KUALA LUMPUR (Aug 4): Lay Hong Bhd has cautioned that record high prices of poultry feed ingredients soybean meal and corn may affect the chicken product and egg producer’s profitability in the coming years.
Lay Hong executive chairman Datuk Yap Hoong Chai said in the company’s latest annual report that the group will take the necessary measures to maintain its profitability.
"Moving forward, to maintain its status as a leading producer of eggs and chicken products in Malaysia, the group will continuously seek new farming and chicken processing methods to reduce cost and increase efficiency,” Yap said.
He said Lay Hong transacts corn and soybean in US dollars, while approximately 15% of the company’s sales are done in Singapore dollars.
As such, the group is exposed to foreign exchange risk, he added.
"Any favourable or unfavourable fluctuation in foreign exchange rates may have an adverse/favourable impact on the group’s financial performance and profitability.
"The group does not enter [into] any financial instruments to hedge against any foreign currency [fluctuation] as the transactions are deemed insignificant. However, for purchases of corn and soybean, the group takes a three- to six-month position with the local importer who in turn takes the foreign currency risk upon themselves.
"The group will pay a small premium for the risk passed to them. Despite the effort to minimise foreign exchange risk, there can be no assurance that any future significant fluctuations in foreign currencies will not have an impact on our financial performance,” Yap said.
Lay Hong’s financial performance has weakened. It said in a Bursa Malaysia filing that for the fourth quarter ended March 31, 2021 (4QFY21), its net loss widened to RM7.46 million from RM3.74 million a year earlier, although revenue rose to RM236.97 million from RM210.51 million.
For the full year, net profit fell to RM3.18 million from RM3.4 million a year earlier, although revenue was higher at RM923.66 million versus RM839.7 million, according to the company.
It did not declare any dividend for FY21.
In the annual report, Yap said Lay Hong’s decision to declare dividends would take into consideration factors including the company’s financial results and cash position besides its projected capital expenditure (capex) and other investment plans.
"After carefully considering the above, the board of directors did not recommend any declaration of dividends for FY21 in order to conserve cash,” Yap added.
Soybean prices rose while corn prices fell in overnight trade on the US’ Chicago Board of Trade.
It was reported that soybean prices added 0.4% to US$13.25 (about RM55.94) a bushel, while corn prices eased 0.1% to US$5.51 for half a bushel.
"Soybean gained ground, although better-than-expected crop conditions and forecasts for rain across the US Midwest kept a lid on prices.

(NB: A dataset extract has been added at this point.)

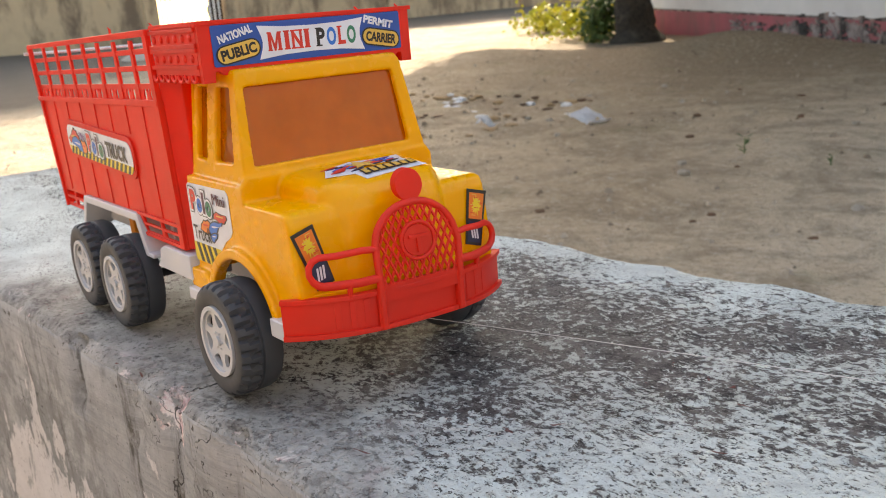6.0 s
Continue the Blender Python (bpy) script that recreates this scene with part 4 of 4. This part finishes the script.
def make_bed():
    bed = None
    for sg in (-1, 1):
        fn = bed_side(sg)
        bm = bm_new()
        outer = [(-3.585, 0.70), (-3.02, 0.70), (-2.93, 0.865), (-1.69, 0.865), (-1.56, 0.715), (-0.815, 0.715), (-0.83, 1.713), (-3.725, 1.664)]
        holes = []
        for x0, x1 in ((-1.23, -0.87), (-1.60, -1.27)):
            holes.append([(x0 + 0.0, 0.805), (x1, 0.805), (x1, 0.85), (x0 - 0.02, 0.85)])
            holes.append([(x0 + 0.03, 0.745), (x1, 0.745), (x1, 0.785), (x0 + 0.01, 0.785)])
        for x0, x1 in ((-3.29, -3.05), (-3.545, -3.33)):
            holes.append(rect(x0, x1, 0.80, 0.845))
            holes.append(rect(x0, x1 - 0.02, 0.73, 0.775))
        slab(bm, outer, holes, 0.0, 0.022, fn)
        extra = []
        for x0, x1 in COLS:
            # pierced arches over the closed boards
            top, w = 2.12 - 0.017 * (-0.9 - x1), (x1 - x0) / 2
            zb = top - 0.410
            c = (x0 + x1) / 2
            pierced = [[(c + dx * w + r * math.cos(q * math.pi / 4), zb + dz + 1.7 * r * math.sin(q * math.pi / 4)) for q in range(8)]
                       for dx, dz, r in ((-0.42, 0.040, 0.026), (0.42, 0.040, 0.026), (0.0, 0.078, 0.018))]
            extra.append(("arch_panel", [(x0 - 0.03, zb - 0.01), (x1 + 0.03, zb - 0.01), (x1 + 0.03, top - 0.305), (x0 - 0.03, top - 0.305)], 0.004, pierced))
        for drop in (0.090, 0.198, 0.315):
            extra.append(("slat", [(-3.75, 2.072 - drop - 0.018), (-0.84, 2.121 - drop - 0.018), (-0.84, 2.121 - drop + 0.018), (-3.75, 2.072 - drop + 0.018)], 0.0))
        for x in POSTS:
            for z0, z1 in (((0.875, 1.175), (1.46, 1.69)) if -3.0 < x < -1.5 else ((0.875, 1.69),)):
                extra.append(("rib", rect(x - 0.02, x + 0.02, z0, z1), -0.007))
            extra.append(("slat_post", rect(x - 0.025, x + 0.025, 1.69, 2.10), -0.005))
        extra.append(("corner_post", [(-0.895, 0.72), (-0.82, 0.72), (-0.835, 2.16), (-0.9, 2.16)], -0.022))
        extra.append(("corner_post", [(-3.585, 0.70), (-3.55, 0.70), (-3.735, 2.11), (-3.79, 2.11)], -0.02))
        for z in (2.135, 1.69):
            extra.append(("rail", [(-3.74, z - 0.05), (-0.84, z - 0.015), (-0.84, z + 0.028), (-3.74, z - 0.015)], -0.026))
        extra.append(("rail", [(-1.66, 0.86), (-0.83, 0.86), (-0.83, 0.885), (-1.70, 0.885)], -0.018))
        extra.append(("rail", [(-1.55, 0.715), (-0.82, 0.715), (-0.82, 0.74), (-1.57, 0.74)], -0.018))
        extra.append(("sticker_field", turned(rounded(-0.80, 0.80, -0.155, 0.155, 0.10), -2.29, 1.315, -2.6), -0.018))
        p = toy("side_panel", bm, RED, bed, bevel=0.006)
        if bed is None:
            bed = p
            p.name = "cargo_bed"
            tagged(p, "translucent red plastic cargo bed with slatted sides")
        for name, o, t, *cut in extra:
            bm = bm_new()
            slab(bm, o, cut[0] if cut else [], t, 0.014 if name in ("slat", "slat_post", "arch_panel", "corner_post") or o[0][1] > 1.6 else 0.002, fn)
            toy(name, bm, RED, bed, bevel=0.003)
    bm = bm_new()
    box(bm, -3.58, -0.84, -0.69, 0.69, 0.86, 0.895)
    toy("bed_floor", bm, RED, bed)
    bm = bm_new()
    slab(bm, [(-0.845, -0.722), (-0.80, -0.68), (-0.70, -0.63), (-0.70, 0.63), (-0.80, 0.68), (-0.845, 0.722), (-0.845, 0.66), (-0.81, 0.645), (-0.72, 0.61), (-0.72, -0.61), (-0.81, -0.645), (-0.845, -0.66)], [], 0.72, 1.895, lambda a, b, t: (a, b, t))
    toy("bulkhead", bm, RED, bed, "ribbed red front wall of the bed", bevel=0.01)
    # the tail is open above a low sill, with one thin rod across the top corners
    bm = bm_new()
    slab(bm, [(-0.70, 0.72), (0.70, 0.72), (0.71, 1.08), (-0.71, 1.08)], [], 0.0, 0.03, lambda a, b, t: (-3.575 - 0.145 * (b - 0.72) + t, a, b))
    toy("tail_sill", bm, RED, bed, bevel=0.006)
    bm = bm_new()
    tube(bm, [(-3.765, -0.80, 2.045), (-3.765, -0.4, 2.04), (-3.765, 0.4, 2.04), (-3.765, 0.78, 2.045)], 0.014, 8)
    toy("tie_rod", bm, STRING, bed, "thin pale rod across the bed's open tail")
    # overhanging head box above the cab
    bm = bm_new()
    for sg in (-1, 1):
        fn = lambda a, b, t: (a, sg * (0.735 - t), b)
        scal = []
        for k in range(7):
            c = -0.78 + 0.1 * k
            scal += arc(c, 1.875, 0.047, 180, 360, 6, 0.045)
        slab(bm, [(-0.81, 1.93)] + scal[1:] + [(-0.13, 1.83), (-0.13, 2.172), (-0.81, 2.165)], [], 0.0, 0.04, fn)
        for z0, z1 in ((2.045, 2.135), (1.925, 2.02)):
            for z in (z0, z1):
                slab(bm, rect(-0.83, -0.12, z - 0.012, z + 0.012), [], -0.016, 0.0, fn)
            for k in range(6):
                c = Vector((-0.76 + 0.112 * k, -sg * 0 + sg * 0.735, (z0 + z1) / 2))
                bmesh.ops.create_icosphere(bm, subdivisions=2, radius=0.024, matrix=Matrix.Translation(c) @ Matrix.Diagonal((1, 0.6, 1, 1)))
        for k in range(7):
            c = -0.78 + 0.1 * k
            tube(bm, [fn(a, b, -0.012) for a, b in arc(c, 1.885, 0.043, 190, 350, 7, 0.045)], 0.012, 6)
    scal = []
    for k in range(9):
        scal += arc(-0.56 + 0.14 * k, 1.89, 0.066, 180, 360, 6, 0.028)
    slab(bm, [(-0.735, 1.83), (-0.66, 1.83), (-0.655, 1.89)] + scal + [(0.655, 1.89), (0.66, 1.83), (0.735, 1.83), (0.735, 2.172), (-0.735, 2.172)], [], 0.0, 0.04, lambda a, b, t: (-0.125 + t, a, b))
    box(bm, -0.80, -0.13, -0.69, 0.69, 1.90, 1.925)
    # thickened rims
    for sg in (-1, 1):
        box(bm, -0.80, -0.135, sg * 0.72 - 0.03, sg * 0.72 + 0.03, 2.155, 2.18)
    box(bm, -0.13, -0.072, -0.75, 0.75, 2.155, 2.18)
    head = toy("head_box", bm, RED, bed, bevel=0.005)
    # sprue nubs left on the rim
    for x, y in ((-0.11, 0.35), (-0.11, 0.66), (-0.85, -0.71), (-1.6, -0.73)):
        bm = bm_new()
        tube(bm, [(x, y, 2.12 if x < -1 else 2.16), (x + 0.008, y, 2.182), (x - 0.004, y - 0.008, 2.198)], [0.012, 0.009, 0.004], 6)
        toy("sprue_nub", bm, RED, bed)
    return bed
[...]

"Brazilian corn exports are expected to plunge in August to around three million tonnes, according to ship line-up data from maritime agency Cargonave and projections by grain exporter association ANEC yesterday. Brazil's second corn crop, badly affected by drought and an ill-timed frost in June, will fall below prior forecasts and hurt exports,” Reuters reported.
Lay Hong’s share price closed unchanged at 30 sen today, giving the company a market value of about RM198.09 million based on its 660.29 million issued shares.
The company's latest-reported net assets per share stood at 61 sen.
It is scheduled to announce its 1QFY22 financial results this month.